Goal of the exercise: Emit the exact text of every line from the line with "return Matrix.Translation(eye) @" to the line with "scene.view_settings.keyframe_insert(path, frame=frame(t))", both ends included. No other output is expected.

Recorded data:

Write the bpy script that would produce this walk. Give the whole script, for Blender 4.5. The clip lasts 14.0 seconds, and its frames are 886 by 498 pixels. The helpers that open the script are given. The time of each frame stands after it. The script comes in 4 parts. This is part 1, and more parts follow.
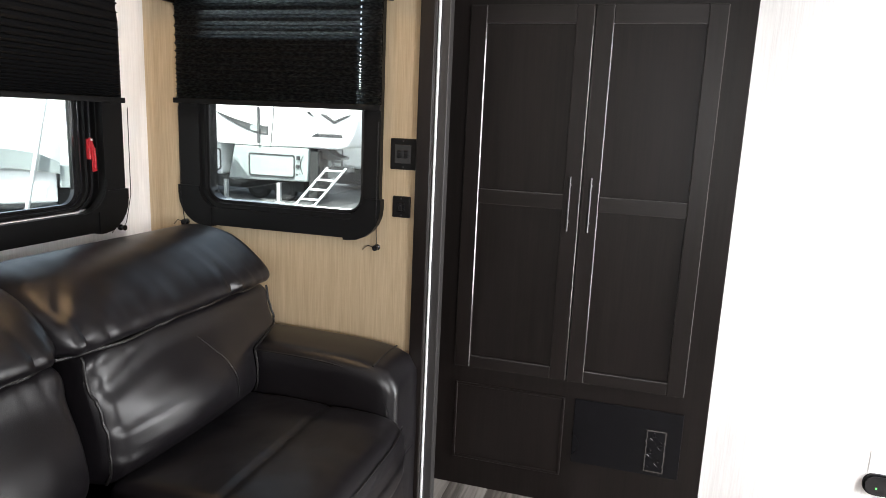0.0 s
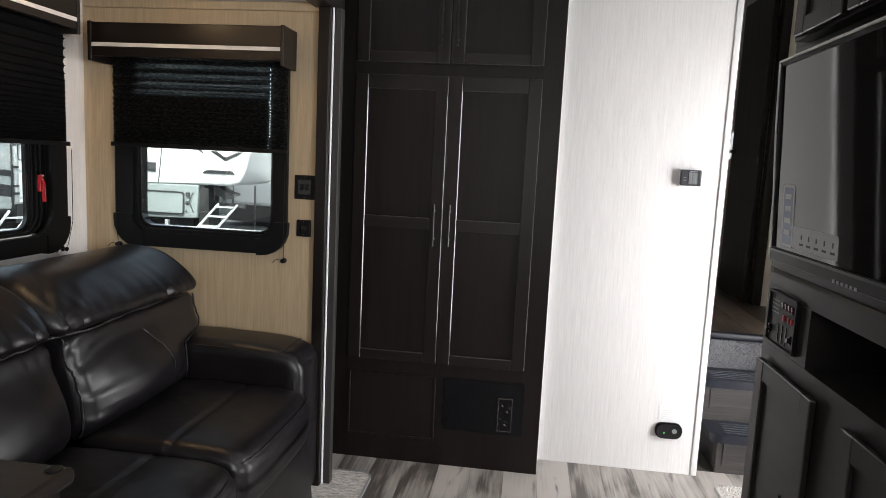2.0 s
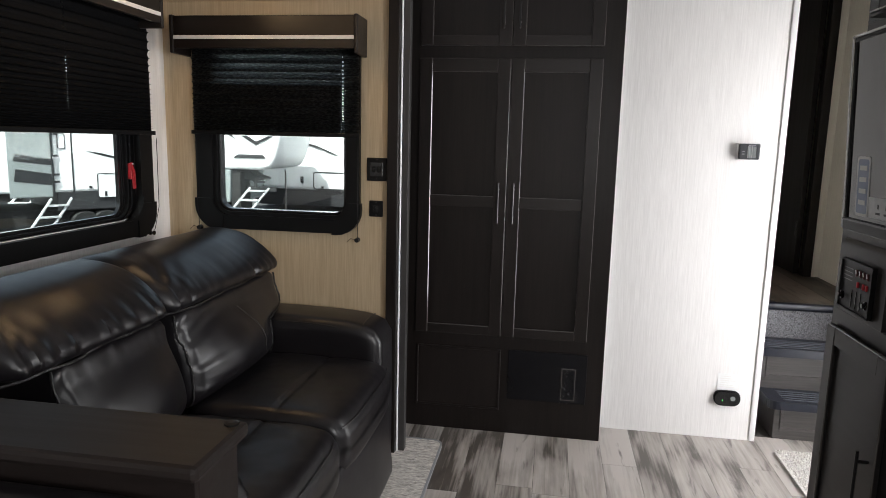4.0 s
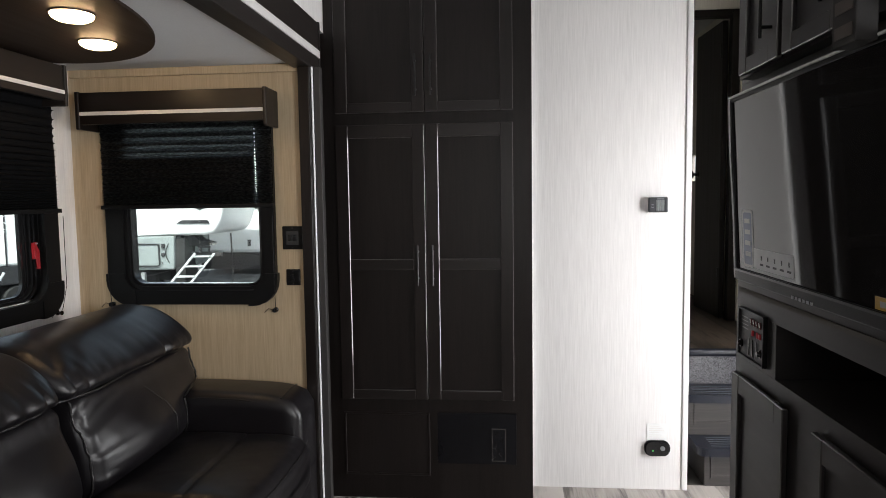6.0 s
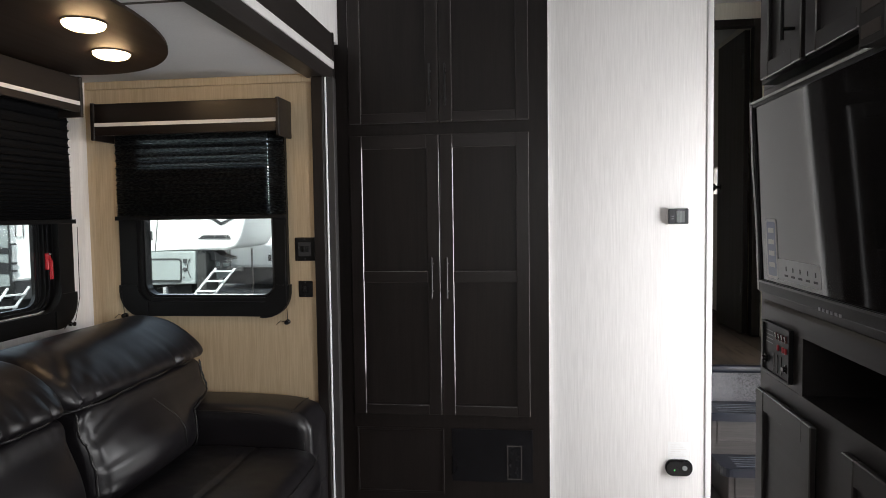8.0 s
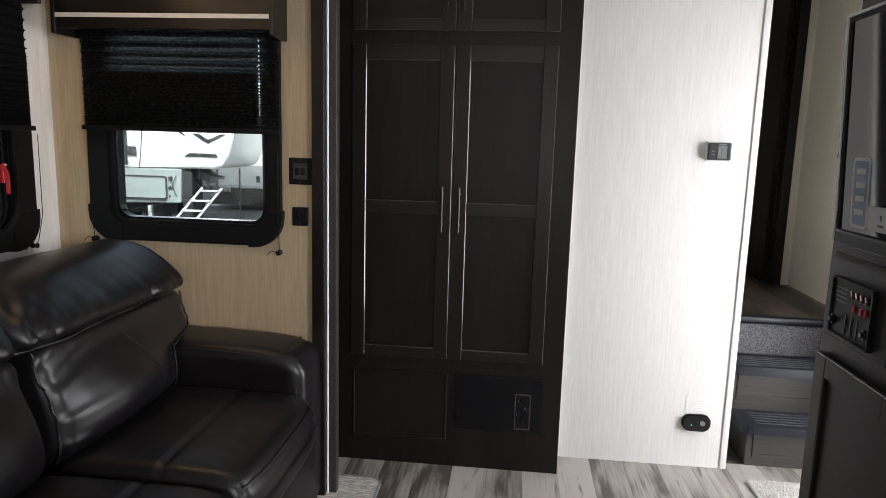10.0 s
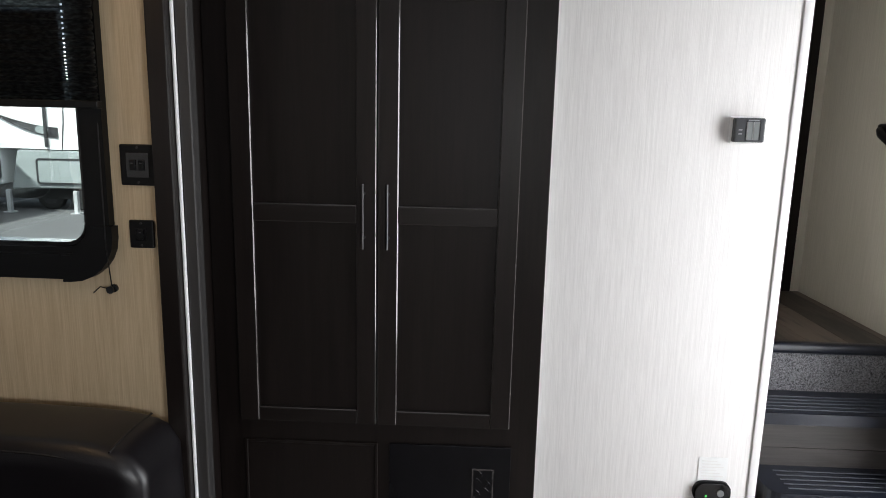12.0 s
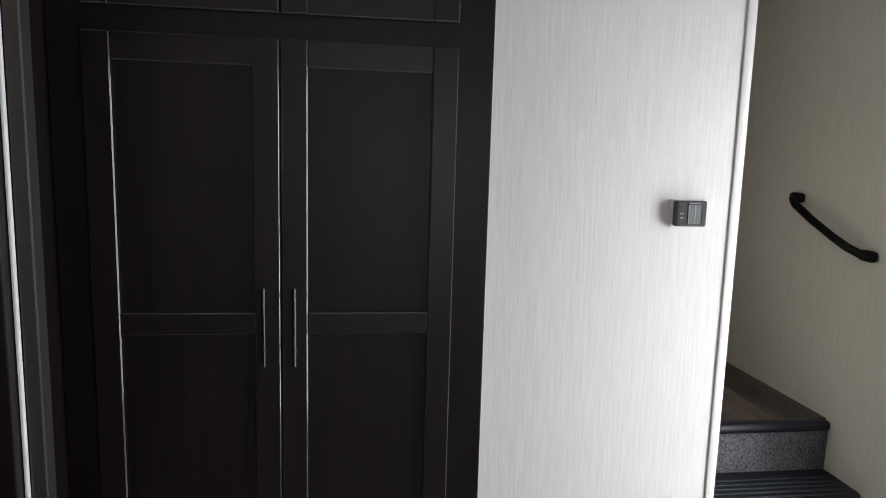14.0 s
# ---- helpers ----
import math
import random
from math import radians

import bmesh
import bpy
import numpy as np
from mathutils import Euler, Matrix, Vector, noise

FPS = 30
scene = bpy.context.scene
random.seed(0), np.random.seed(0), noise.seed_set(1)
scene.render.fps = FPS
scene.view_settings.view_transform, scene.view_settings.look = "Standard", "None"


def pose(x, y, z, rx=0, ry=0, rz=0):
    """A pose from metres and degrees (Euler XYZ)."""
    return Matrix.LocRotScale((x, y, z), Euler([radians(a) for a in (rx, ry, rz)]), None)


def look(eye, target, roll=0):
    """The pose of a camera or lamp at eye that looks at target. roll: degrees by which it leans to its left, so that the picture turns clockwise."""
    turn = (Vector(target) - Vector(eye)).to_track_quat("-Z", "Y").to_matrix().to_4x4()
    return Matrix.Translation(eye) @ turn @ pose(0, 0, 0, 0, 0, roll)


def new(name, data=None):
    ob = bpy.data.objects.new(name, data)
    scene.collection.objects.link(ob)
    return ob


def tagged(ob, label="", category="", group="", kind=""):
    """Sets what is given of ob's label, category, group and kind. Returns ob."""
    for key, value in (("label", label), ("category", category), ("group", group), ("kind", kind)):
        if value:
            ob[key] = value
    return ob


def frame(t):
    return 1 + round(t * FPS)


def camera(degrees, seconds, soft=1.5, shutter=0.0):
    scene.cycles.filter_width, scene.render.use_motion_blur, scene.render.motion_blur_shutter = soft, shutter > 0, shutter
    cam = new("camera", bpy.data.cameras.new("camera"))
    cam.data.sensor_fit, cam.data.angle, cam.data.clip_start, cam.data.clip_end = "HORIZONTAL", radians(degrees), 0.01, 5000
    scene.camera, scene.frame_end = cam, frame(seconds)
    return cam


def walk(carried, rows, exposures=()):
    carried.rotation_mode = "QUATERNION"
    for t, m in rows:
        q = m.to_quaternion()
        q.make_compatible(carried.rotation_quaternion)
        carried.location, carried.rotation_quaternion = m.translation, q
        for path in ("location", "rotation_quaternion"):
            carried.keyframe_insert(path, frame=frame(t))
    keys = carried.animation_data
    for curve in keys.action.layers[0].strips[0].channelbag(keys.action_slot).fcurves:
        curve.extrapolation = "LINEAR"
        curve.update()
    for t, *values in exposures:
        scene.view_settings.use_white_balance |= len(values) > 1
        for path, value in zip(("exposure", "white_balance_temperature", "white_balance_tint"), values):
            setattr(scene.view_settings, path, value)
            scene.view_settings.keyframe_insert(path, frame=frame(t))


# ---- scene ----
cam = camera(67.4, 14.0, soft=0.9)
PATH = [
    (0, (0.102, 0.05, 1.427), (-0.448, 1.935, 1.048), 2.5),
    (0.2, (0.101, -0.02, 1.43), (-0.462, 1.868, 1.085), 1.0),
    (0.5, (0.076, -0.155, 1.454), (-0.416, 1.763, 1.174), 0.3),
    (0.7, (0.053, -0.263, 1.468), (-0.347, 1.677, 1.192), -0.1),
    (1, (0.054, -0.392, 1.458), (-0.192, 1.558, 1.09), 1.4),
    (1.2, (0.095, -0.455, 1.475), (-0.1, 1.499, 1.095), 2.5),
    (1.5, (0.142, -0.519, 1.471), (-0.029, 1.447, 1.143), 3.1),
    (2, (0.294, -0.602, 1.445), (0.046, 1.365, 1.188), 2.8),
    (2.5, (0.328, -0.613, 1.419), (-0.04, 1.321, 1.064), -0.6),
    (2.7, (0.298, -0.626, 1.418), (-0.122, 1.298, 1.073), -1.2),
    (4.8, (0.088, -0.787, 1.481), (-0.142, 1.183, 1.226), 1.9),
    (5, (0.133, -0.781, 1.488), (-0.081, 1.198, 1.294), 1.1),
    (5.5, (0.243, -0.742, 1.465), (0.074, 1.244, 1.303), -0.9),
    (6, (0.277, -0.725, 1.485), (0.093, 1.26, 1.328), -0.8),
    (6.5, (0.296, -0.718, 1.488), (0.054, 1.265, 1.382), -0.9),
    (7, (0.298, -0.698, 1.478), (0.055, 1.285, 1.373), -0.9),
    (7.5, (0.307, -0.672, 1.461), (0.062, 1.31, 1.355), -0.9),
    (8, (0.298, -0.673, 1.462), (0.054, 1.309, 1.354), -0.8),
    (8.5, (0.297, -0.662, 1.446), (0.012, 1.31, 1.274), -0.8),
    (8.7, (0.303, -0.646, 1.433), (-0.013, 1.318, 1.223), -1.1),
    (10.8, (0.101, 0.013, 1.467), (-0.04, 1.981, 1.14), 2.7),
    (11, (0.11, 0.132, 1.473), (-0.004, 2.106, 1.172), 1.7),
    (11.2, (0.144, 0.231, 1.473), (0.029, 2.209, 1.199), 1.1),
    (11.5, (0.175, 0.315, 1.449), (0.032, 2.291, 1.176), 0.5),
    (12, (0.173, 0.486, 1.438), (0.101, 2.448, 1.06), 1.3),
    (12.2, (0.16, 0.59, 1.434), (0.225, 2.541, 1.001), 2.4),
    (12.5, (0.123, 0.74, 1.46), (0.358, 2.68, 1.035), 3.4),
    (12.7, (0.105, 0.8, 1.488), (0.447, 2.73, 1.09), 3.3),
    (13, (0.098, 0.814, 1.487), (0.498, 2.741, 1.134), 2.4),
    (13.5, (0.072, 0.84, 1.503), (0.425, 2.784, 1.194), 1.6),
    (14, (0.079, 0.81, 1.577), (0.344, 2.773, 1.296), 1.6),
]
EXPOSURES = [(0, 2.65, 6400, 9), (0.5, 2.75, 6400, 9), (1.5, 2.08, 6400, 9), (2.7, 1.82, 6400, 9), (4.8, 1.76, 6400, 9), (8.7, 1.73, 6380, 9),
             (10.8, 1.75, 6300, 9), (11.5, 1.66, 6250, 8), (12, 1.64, 6250, 8), (12.5, 1.46, 6250, 8), (13, 1.32, 6230, 8), (13.5, 1.2, 6230, 8), (14, 1.36, 6230, 8)]
walk(cam, [(t, look(eye, target, roll)) for t, eye, target, roll in PATH], EXPOSURES)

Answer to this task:
    return Matrix.Translation(eye) @ turn @ pose(0, 0, 0, 0, 0, roll)


def new(name, data=None):
    ob = bpy.data.objects.new(name, data)
    scene.collection.objects.link(ob)
    return ob


def tagged(ob, label="", category="", group="", kind=""):
    """Sets what is given of ob's label, category, group and kind. Returns ob."""
    for key, value in (("label", label), ("category", category), ("group", group), ("kind", kind)):
        if value:
            ob[key] = value
    return ob


def frame(t):
    return 1 + round(t * FPS)


def camera(degrees, seconds, soft=1.5, shutter=0.0):
    scene.cycles.filter_width, scene.render.use_motion_blur, scene.render.motion_blur_shutter = soft, shutter > 0, shutter
    cam = new("camera", bpy.data.cameras.new("camera"))
    cam.data.sensor_fit, cam.data.angle, cam.data.clip_start, cam.data.clip_end = "HORIZONTAL", radians(degrees), 0.01, 5000
    scene.camera, scene.frame_end = cam, frame(seconds)
    return cam


def walk(carried, rows, exposures=()):
    carried.rotation_mode = "QUATERNION"
    for t, m in rows:
        q = m.to_quaternion()
        q.make_compatible(carried.rotation_quaternion)
        carried.location, carried.rotation_quaternion = m.translation, q
        for path in ("location", "rotation_quaternion"):
            carried.keyframe_insert(path, frame=frame(t))
    keys = carried.animation_data
    for curve in keys.action.layers[0].strips[0].channelbag(keys.action_slot).fcurves:
        curve.extrapolation = "LINEAR"
        curve.update()
    for t, *values in exposures:
        scene.view_settings.use_white_balance |= len(values) > 1
        for path, value in zip(("exposure", "white_balance_temperature", "white_balance_tint"), values):
            setattr(scene.view_settings, path, value)
            scene.view_settings.keyframe_insert(path, frame=frame(t))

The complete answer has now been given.